Givaudan’s fragrance division recorded sales of CHF467.4 million, an increase of 1.7% in local currencies and a decline of 5.7% in Swiss francs. Total sales for fragrance compounds, which is a combination of the fine fragrances and consumer products markets, increased 1.2% when measured in local currencies and declined by 6.6% in Swiss francs to CHF402.0 million from CHF430.2 million. Fine fragrance sales grew 3.1% in local currencies against strong comparables in 2010, and the business delivered strong growth in Latin America as a result of higher volume on existing business and new product launches. In Europe and North America, Givaudan did see an overall slight decline. Meanwhile, sales in the consumer products business unit increased by 0.7% in local currencies, with sales in developing markets remaining steady to slightly growing, balancing good growth in North America with small declines in Europe, the Middle East and Africa. On a worldwide basis, sales increased in fabric care, home care and oral care, followed by fragrances for deodorants. In particular, the air care category delivered a good performance in Europe, Africa and the Middle East. Additionally, overall sales for fragrance ingredients grew by 5.2% in local currencies, achieved as a result of a good growth in the developing markets and the introduction of Givaudan’s Paradisamide, a new, long-lasting, fresh tropical fruit note.

In the flavor division, reported sales were at CHF544.9 million, a growth of 4.2% in local currencies and a decline of 4.5% in Swiss francs.
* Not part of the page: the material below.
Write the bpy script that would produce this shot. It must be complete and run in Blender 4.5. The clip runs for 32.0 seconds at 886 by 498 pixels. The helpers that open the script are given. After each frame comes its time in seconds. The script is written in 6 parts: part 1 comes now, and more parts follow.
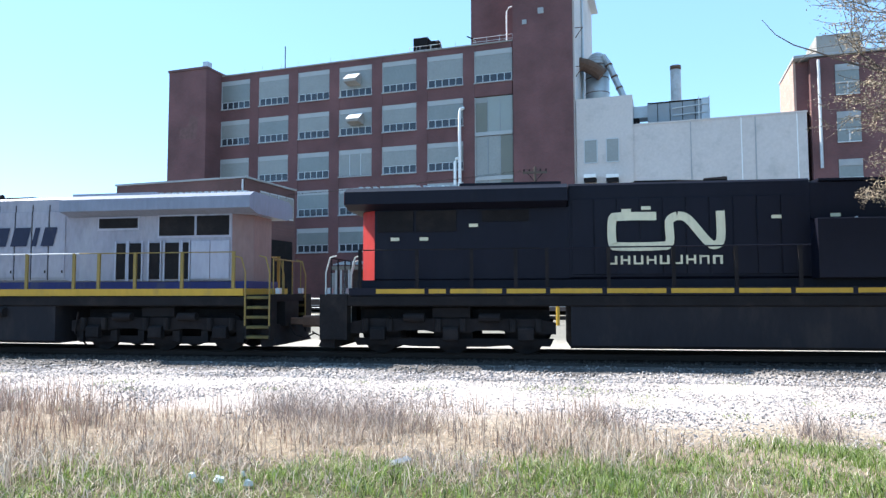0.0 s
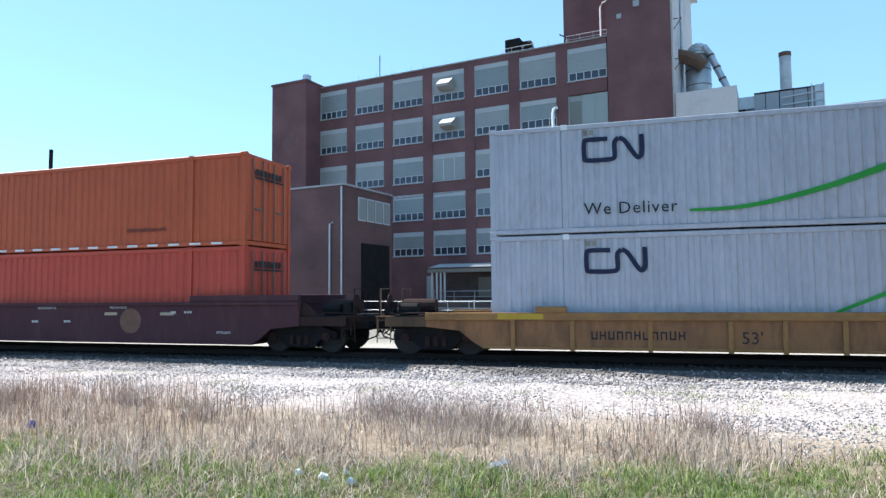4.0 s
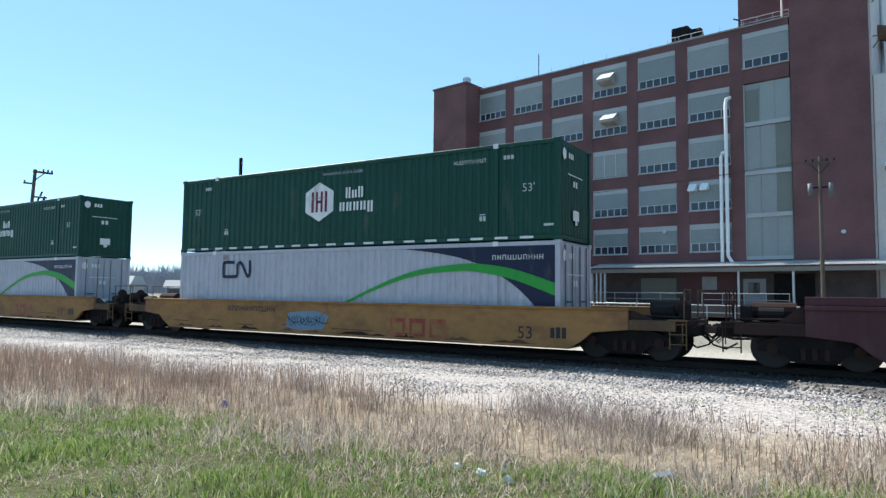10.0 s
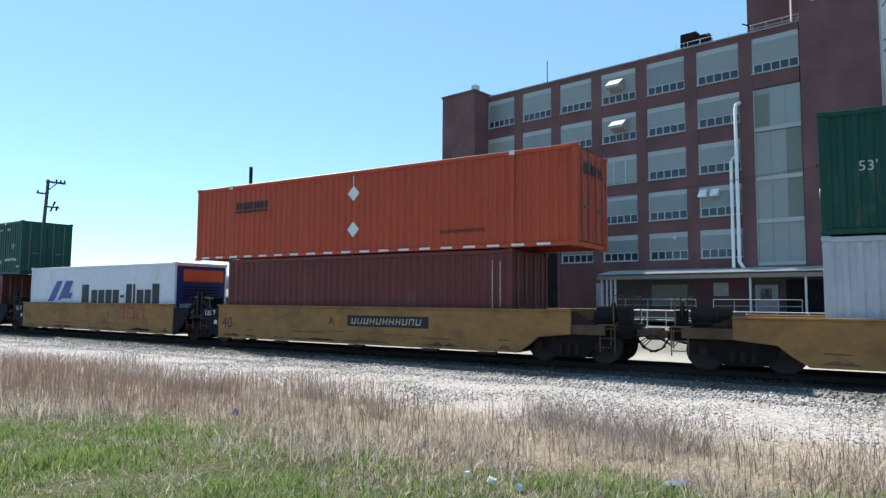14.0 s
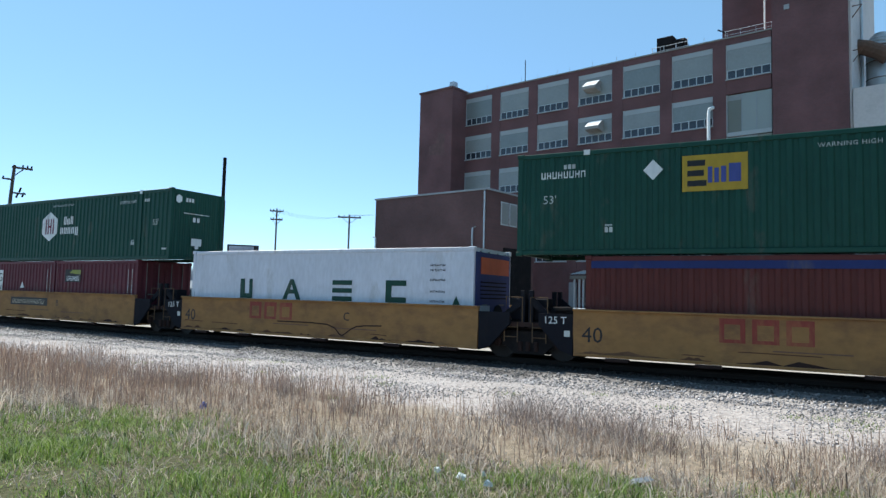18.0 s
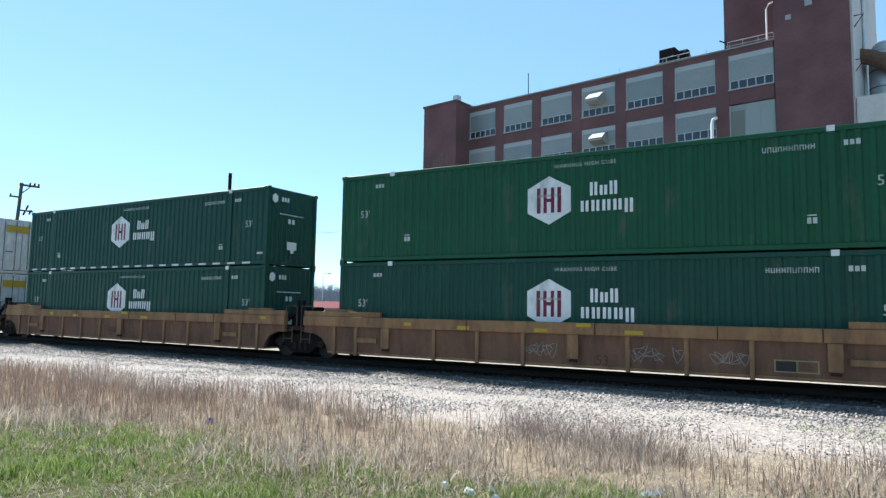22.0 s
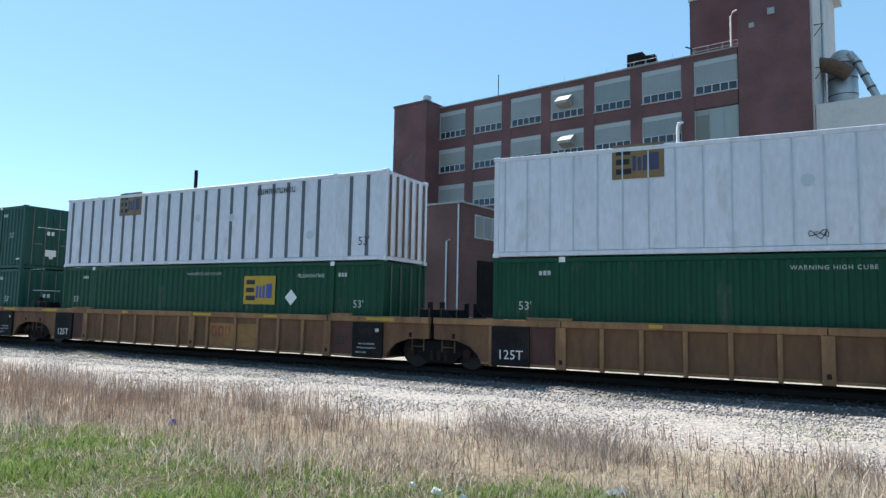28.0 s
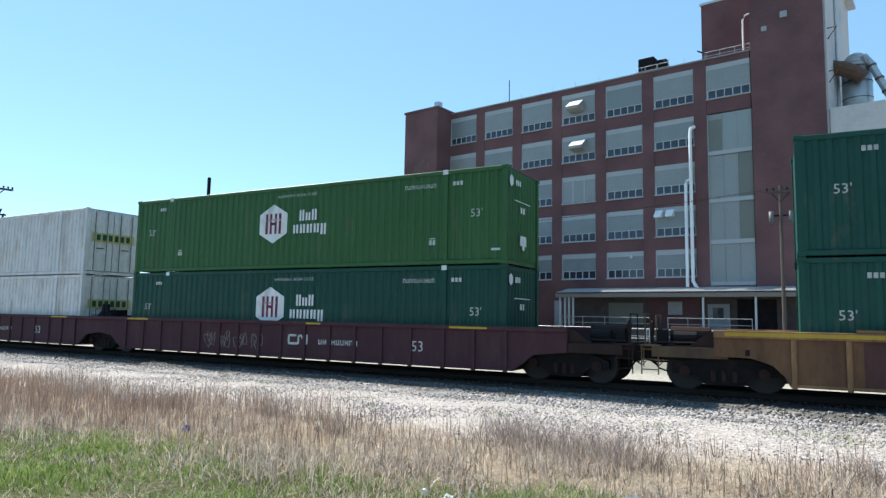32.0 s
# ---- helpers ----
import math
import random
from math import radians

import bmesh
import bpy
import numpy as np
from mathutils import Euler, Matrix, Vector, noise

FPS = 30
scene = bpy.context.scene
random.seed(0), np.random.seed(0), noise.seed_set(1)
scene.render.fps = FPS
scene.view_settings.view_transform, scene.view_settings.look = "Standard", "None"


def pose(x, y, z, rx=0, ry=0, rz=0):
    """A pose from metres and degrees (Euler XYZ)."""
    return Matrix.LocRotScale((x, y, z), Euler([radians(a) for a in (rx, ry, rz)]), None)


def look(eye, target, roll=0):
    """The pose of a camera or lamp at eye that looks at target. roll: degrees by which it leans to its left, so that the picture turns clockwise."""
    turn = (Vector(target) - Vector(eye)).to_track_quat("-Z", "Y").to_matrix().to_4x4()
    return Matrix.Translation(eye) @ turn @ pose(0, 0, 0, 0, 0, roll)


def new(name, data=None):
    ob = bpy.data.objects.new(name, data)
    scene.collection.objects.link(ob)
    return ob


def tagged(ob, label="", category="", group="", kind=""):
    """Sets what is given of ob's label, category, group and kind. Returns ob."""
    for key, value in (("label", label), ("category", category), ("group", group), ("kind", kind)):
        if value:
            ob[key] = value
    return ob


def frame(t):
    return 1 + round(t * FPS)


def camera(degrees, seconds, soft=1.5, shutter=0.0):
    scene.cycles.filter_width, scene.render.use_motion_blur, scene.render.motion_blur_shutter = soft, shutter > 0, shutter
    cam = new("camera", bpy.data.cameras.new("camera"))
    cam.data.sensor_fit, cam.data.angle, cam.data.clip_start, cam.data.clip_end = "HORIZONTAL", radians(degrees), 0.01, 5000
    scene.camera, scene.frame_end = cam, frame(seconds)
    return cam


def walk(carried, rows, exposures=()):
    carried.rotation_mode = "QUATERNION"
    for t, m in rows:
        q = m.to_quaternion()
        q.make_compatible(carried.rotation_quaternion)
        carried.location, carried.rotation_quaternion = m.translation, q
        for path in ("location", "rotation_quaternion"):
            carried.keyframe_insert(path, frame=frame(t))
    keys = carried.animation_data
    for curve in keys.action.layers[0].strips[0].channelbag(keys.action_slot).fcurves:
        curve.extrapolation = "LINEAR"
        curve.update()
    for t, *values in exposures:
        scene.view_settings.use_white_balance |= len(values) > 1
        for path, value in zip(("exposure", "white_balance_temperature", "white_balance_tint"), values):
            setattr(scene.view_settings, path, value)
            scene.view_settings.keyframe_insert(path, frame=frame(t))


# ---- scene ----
cam = camera(67.72, 32.0, soft=1.4)
EYE = (0.0, 0.0, 1.70)
PATH = [
    (0, pose(*EYE, 93.59, 0.17, 8.18)),
    (0.5, pose(*EYE, 94.38, 0.14, 12.13)),
    (1, pose(*EYE, 94.69, 0.49, 13.35)),
    (1.5, pose(*EYE, 94.91, 0.40, 12.86)),
    (2, pose(*EYE, 94.83, 0.33, 11.53)),
    (2.5, pose(*EYE, 94.59, 0.24, 9.67)),
    (3, pose(*EYE, 94.38, 0.28, 8.52)),
    (3.5, pose(*EYE, 94.15, 0.37, 12.01)),
    (4, pose(*EYE, 93.85, 0.53, 16.43)),
    (4.5, pose(*EYE, 93.69, 0.62, 20.18)),
    (6.5, pose(*EYE, 94.04, -0.80, 30.13)),
    (7, pose(*EYE, 94.03, -1.11, 29.19)),
    (7.5, pose(*EYE, 93.84, -0.99, 28.34)),
    (8, pose(*EYE, 93.58, -1.04, 28.20)),
    (8.5, pose(*EYE, 93.39, -1.00, 28.64)),
    (9, pose(*EYE, 93.44, -0.87, 29.15)),
    (9.5, pose(*EYE, 93.65, -0.59, 29.72)),
    (10, pose(*EYE, 93.80, -0.63, 30.03)),
    (10.5, pose(*EYE, 93.92, -0.77, 30.22)),
    (11, pose(*EYE, 94.01, -0.59, 30.62)),
    (11.5, pose(*EYE, 94.13, -0.50, 30.88)),
    (12, pose(*EYE, 94.24, -0.41, 31.04)),
    (12.5, pose(*EYE, 94.27, -0.41, 31.17)),
    (13, pose(*EYE, 94.35, -0.29, 31.11)),
    (13.5, pose(*EYE, 94.35, -0.29, 31.03)),
    (14, pose(*EYE, 94.43, -0.39, 30.87)),
    (14.5, pose(*EYE, 94.35, -0.47, 30.67)),
    (16.5, pose(*EYE, 94.19, -1.33, 29.13)),
    (17, pose(*EYE, 94.20, -1.47, 28.90)),
    (17.5, pose(*EYE, 94.23, -1.46, 28.66)),
    (18, pose(*EYE, 94.15, -1.48, 28.58)),
    (18.5, pose(*EYE, 94.22, -1.41, 28.55)),
    (19, pose(*EYE, 94.37, -1.01, 28.56)),
    (19.5, pose(*EYE, 94.52, -0.91, 28.62)),
    (20, pose(*EYE, 94.65, -0.92, 28.73)),
    (20.5, pose(*EYE, 94.84, -1.14, 28.80)),
    (21, pose(*EYE, 95.03, -0.98, 28.91)),
    (21.5, pose(*EYE, 95.18, -0.89, 29.04)),
    (22, pose(*EYE, 95.27, -0.96, 29.06)),
    (22.5, pose(*EYE, 95.33, -0.96, 29.14)),
    (23, pose(*EYE, 95.37, -1.11, 29.13)),
    (23.5, pose(*EYE, 95.35, -1.25, 29.08)),
    (24, pose(*EYE, 95.28, -1.18, 28.88)),
    (24.5, pose(*EYE, 95.23, -1.20, 28.56)),
    (26.5, pose(*EYE, 95.30, -1.30, 27.82)),
    (27, pose(*EYE, 95.37, -1.15, 27.42)),
    (27.5, pose(*EYE, 95.37, -1.22, 26.87)),
    (28, pose(*EYE, 95.33, -1.14, 26.36)),
    (28.5, pose(*EYE, 95.33, -0.92, 25.92)),
    (29, pose(*EYE, 95.37, -0.81, 25.87)),
    (29.5, pose(*EYE, 95.35, -0.81, 26.20)),
    (30, pose(*EYE, 95.42, -0.67, 26.78)),
    (30.5, pose(*EYE, 95.56, -0.52, 27.18)),
    (31, pose(*EYE, 95.71, -0.54, 27.42)),
    (31.5, pose(*EYE, 95.82, -0.64, 27.44)),
    (32, pose(*EYE, 95.82, -1.04, 27.37)),
]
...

In Asia-Pacific and Latin America, the existing business was the main contributor to this growth, while in North America and the developing markets of Europe, Africa and the Middle East, new market growth also complemented development. Good innovation on the customer’s side resulted in wins in beverages, savory and confectionary, as well as in health and wellness applications. Sales in Asia-Pacific achieved 5.9% growth, driven by both the developing markets, mainly India and Thailand, and the mature markets of north Asia and Australia. While all segments reported growth, savory and confectionary grew particularly strong. Sales in Europe, Africa and the Middle East grew 0.5%, and the developing markets of the region continued their good performance with solid gains, particularly in Africa, Russia, Turkey and the Middle East. The mature markets of Germany and Iberia also recorded solid growth. In North America, sales increased 6.9%, with double-digit growth in savory and snacks, while dairy saw a mid-single digit increase. Additionally, food service growth was encouraged by some key beverage wins. During the first quarter of 2011, SAP was implemented in flavors North America, and Latin America delivered a growth of 7.5%, continuing on its success in prior years. Growth was mainly realized in Brazil and Argentina, with existing products in beverages, confectionary and savory acting as segment drivers.

For the company’s outlook, Givaudan’s overall objective is to grow organically between 4.5–5.5% per annum, assuming a market growth of 2–3%, and to continue on the path of market share gains over the next five years. The company also confirms its intention to return above 60% of its free cash flow to shareholders once the targeted leverage ratio—defined as net debt, divided by net debt plus equity—of 25% has been reached.